◆ **Supplied material**:
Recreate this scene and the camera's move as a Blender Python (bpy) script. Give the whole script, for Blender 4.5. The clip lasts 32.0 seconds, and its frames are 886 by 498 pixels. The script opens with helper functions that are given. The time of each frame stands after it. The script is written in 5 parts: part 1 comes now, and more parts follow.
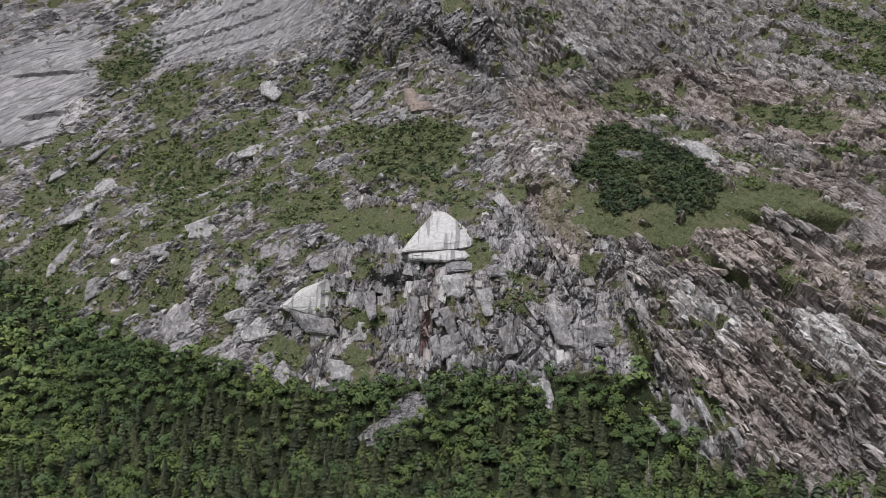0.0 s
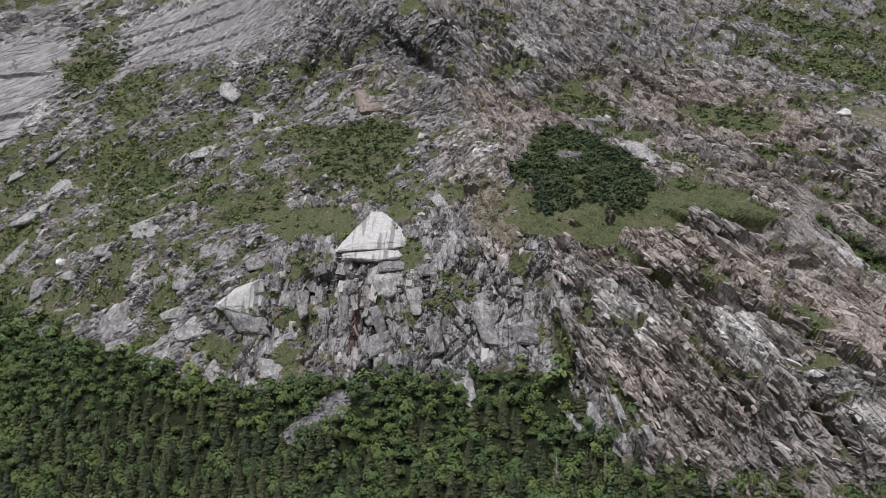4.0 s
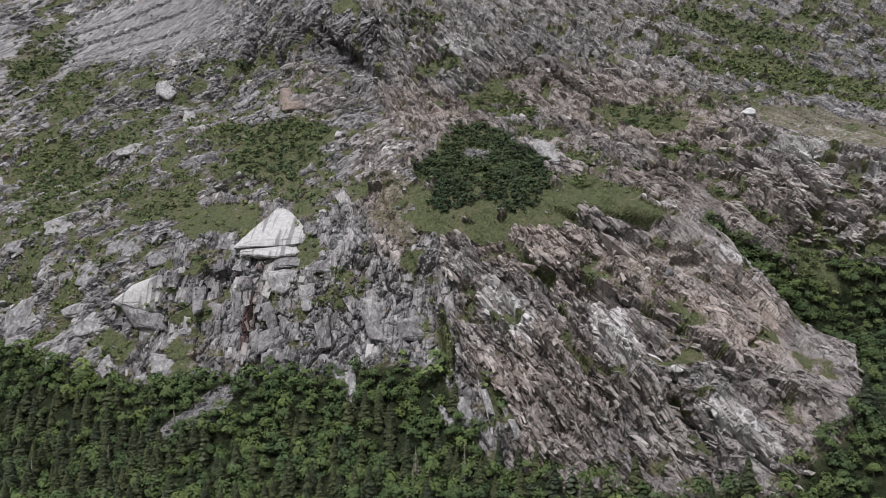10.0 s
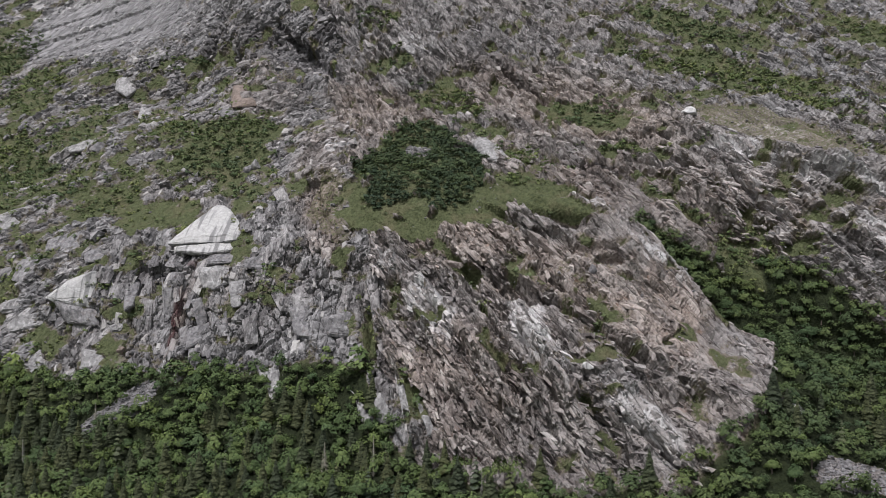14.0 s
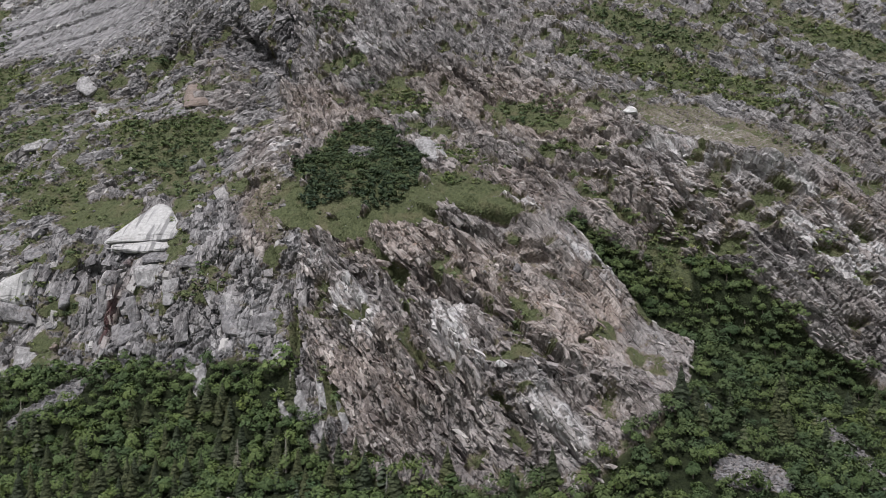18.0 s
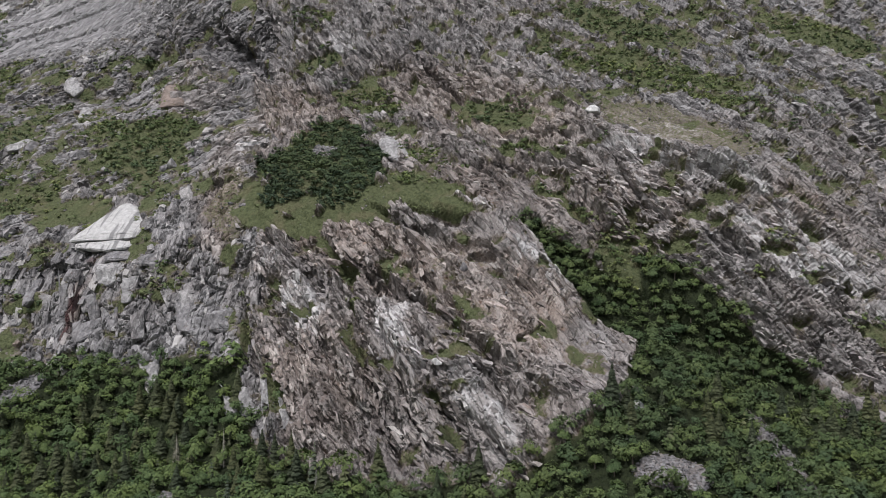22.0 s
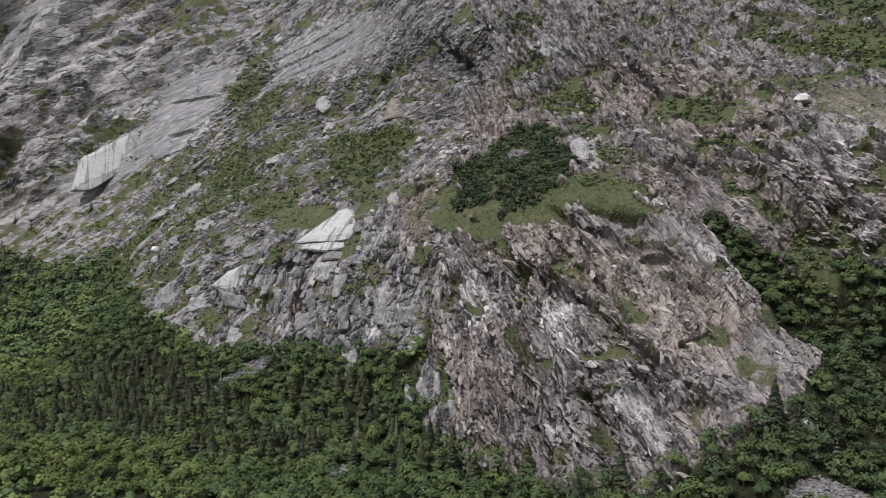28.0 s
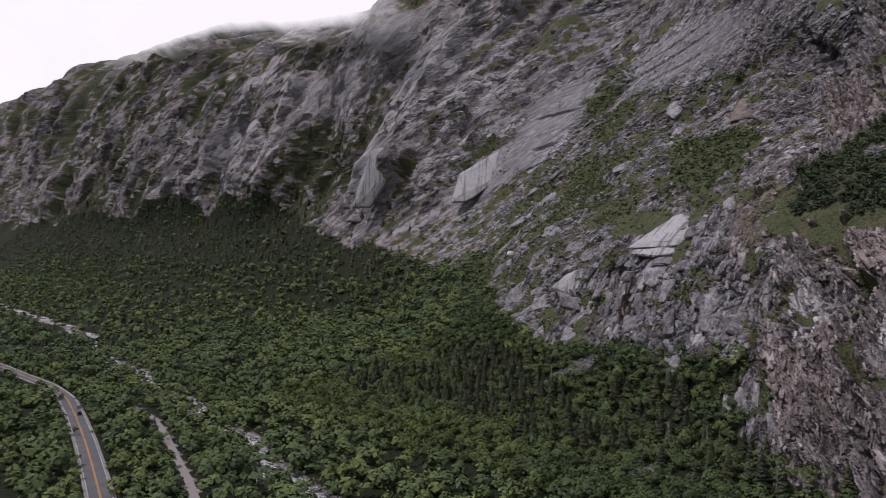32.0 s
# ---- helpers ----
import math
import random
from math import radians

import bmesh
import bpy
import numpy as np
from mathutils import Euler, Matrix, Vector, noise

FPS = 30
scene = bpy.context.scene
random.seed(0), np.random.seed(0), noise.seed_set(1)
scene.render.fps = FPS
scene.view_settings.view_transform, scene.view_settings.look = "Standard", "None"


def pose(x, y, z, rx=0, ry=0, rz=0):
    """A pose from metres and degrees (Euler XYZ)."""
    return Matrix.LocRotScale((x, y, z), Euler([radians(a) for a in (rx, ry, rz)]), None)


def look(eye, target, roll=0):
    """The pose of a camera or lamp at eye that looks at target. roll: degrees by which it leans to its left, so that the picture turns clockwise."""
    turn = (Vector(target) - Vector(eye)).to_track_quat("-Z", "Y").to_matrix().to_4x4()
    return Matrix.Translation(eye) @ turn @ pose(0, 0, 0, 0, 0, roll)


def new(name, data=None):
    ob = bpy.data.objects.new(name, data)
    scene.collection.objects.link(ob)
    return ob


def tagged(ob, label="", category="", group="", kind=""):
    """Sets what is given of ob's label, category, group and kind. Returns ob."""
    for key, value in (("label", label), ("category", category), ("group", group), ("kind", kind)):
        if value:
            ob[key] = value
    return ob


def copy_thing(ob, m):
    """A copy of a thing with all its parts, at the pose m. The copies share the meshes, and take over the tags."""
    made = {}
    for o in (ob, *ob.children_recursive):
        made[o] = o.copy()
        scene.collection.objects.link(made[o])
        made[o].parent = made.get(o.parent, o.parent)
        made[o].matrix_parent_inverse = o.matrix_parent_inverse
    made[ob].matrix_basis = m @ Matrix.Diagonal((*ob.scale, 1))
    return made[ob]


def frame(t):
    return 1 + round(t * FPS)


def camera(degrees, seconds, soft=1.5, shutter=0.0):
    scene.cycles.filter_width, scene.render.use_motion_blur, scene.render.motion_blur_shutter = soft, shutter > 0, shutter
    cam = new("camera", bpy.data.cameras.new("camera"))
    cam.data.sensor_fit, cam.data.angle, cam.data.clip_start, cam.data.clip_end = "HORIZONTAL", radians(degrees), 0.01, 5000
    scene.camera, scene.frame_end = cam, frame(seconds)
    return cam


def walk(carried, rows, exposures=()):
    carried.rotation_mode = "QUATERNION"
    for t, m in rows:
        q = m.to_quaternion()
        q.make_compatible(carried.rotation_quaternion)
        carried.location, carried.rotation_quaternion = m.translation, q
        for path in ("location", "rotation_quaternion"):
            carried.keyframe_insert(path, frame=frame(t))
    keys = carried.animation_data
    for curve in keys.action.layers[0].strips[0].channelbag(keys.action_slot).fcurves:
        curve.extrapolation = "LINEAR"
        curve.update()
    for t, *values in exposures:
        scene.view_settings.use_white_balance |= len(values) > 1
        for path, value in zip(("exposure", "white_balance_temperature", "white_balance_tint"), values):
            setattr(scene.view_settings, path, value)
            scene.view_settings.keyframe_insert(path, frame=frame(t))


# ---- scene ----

◆ **Directions**: Write out every line above exactly as it is, leaving out the pictures.

◆ **Task solution**:
Recreate this scene and the camera's move as a Blender Python (bpy) script. Give the whole script, for Blender 4.5. The clip lasts 32.0 seconds, and its frames are 886 by 498 pixels. The script opens with helper functions that are given. The time of each frame stands after it. The script is written in 5 parts: part 1 comes now, and more parts follow.
0.0 s
4.0 s
10.0 s
14.0 s
18.0 s
22.0 s
28.0 s
32.0 s
# ---- helpers ----
import math
import random
from math import radians

import bmesh
import bpy
import numpy as np
from mathutils import Euler, Matrix, Vector, noise

FPS = 30
scene = bpy.context.scene
random.seed(0), np.random.seed(0), noise.seed_set(1)
scene.render.fps = FPS
scene.view_settings.view_transform, scene.view_settings.look = "Standard", "None"


def pose(x, y, z, rx=0, ry=0, rz=0):
    """A pose from metres and degrees (Euler XYZ)."""
    return Matrix.LocRotScale((x, y, z), Euler([radians(a) for a in (rx, ry, rz)]), None)


def look(eye, target, roll=0):
    """The pose of a camera or lamp at eye that looks at target. roll: degrees by which it leans to its left, so that the picture turns clockwise."""
    turn = (Vector(target) - Vector(eye)).to_track_quat("-Z", "Y").to_matrix().to_4x4()
    return Matrix.Translation(eye) @ turn @ pose(0, 0, 0, 0, 0, roll)


def new(name, data=None):
    ob = bpy.data.objects.new(name, data)
    scene.collection.objects.link(ob)
    return ob


def tagged(ob, label="", category="", group="", kind=""):
    """Sets what is given of ob's label, category, group and kind. Returns ob."""
    for key, value in (("label", label), ("category", category), ("group", group), ("kind", kind)):
        if value:
            ob[key] = value
    return ob


def copy_thing(ob, m):
    """A copy of a thing with all its parts, at the pose m. The copies share the meshes, and take over the tags."""
    made = {}
    for o in (ob, *ob.children_recursive):
        made[o] = o.copy()
        scene.collection.objects.link(made[o])
        made[o].parent = made.get(o.parent, o.parent)
        made[o].matrix_parent_inverse = o.matrix_parent_inverse
    made[ob].matrix_basis = m @ Matrix.Diagonal((*ob.scale, 1))
    return made[ob]


def frame(t):
    return 1 + round(t * FPS)


def camera(degrees, seconds, soft=1.5, shutter=0.0):
    scene.cycles.filter_width, scene.render.use_motion_blur, scene.render.motion_blur_shutter = soft, shutter > 0, shutter
    cam = new("camera", bpy.data.cameras.new("camera"))
    cam.data.sensor_fit, cam.data.angle, cam.data.clip_start, cam.data.clip_end = "HORIZONTAL", radians(degrees), 0.01, 5000
    scene.camera, scene.frame_end = cam, frame(seconds)
    return cam


def walk(carried, rows, exposures=()):
    carried.rotation_mode = "QUATERNION"
    for t, m in rows:
        q = m.to_quaternion()
        q.make_compatible(carried.rotation_quaternion)
        carried.location, carried.rotation_quaternion = m.translation, q
        for path in ("location", "rotation_quaternion"):
            carried.keyframe_insert(path, frame=frame(t))
    keys = carried.animation_data
    for curve in keys.action.layers[0].strips[0].channelbag(keys.action_slot).fcurves:
        curve.extrapolation = "LINEAR"
        curve.update()
    for t, *values in exposures:
        scene.view_settings.use_white_balance |= len(values) > 1
        for path, value in zip(("exposure", "white_balance_temperature", "white_balance_tint"), values):
            setattr(scene.view_settings, path, value)
            scene.view_settings.keyframe_insert(path, frame=frame(t))


# ---- scene ----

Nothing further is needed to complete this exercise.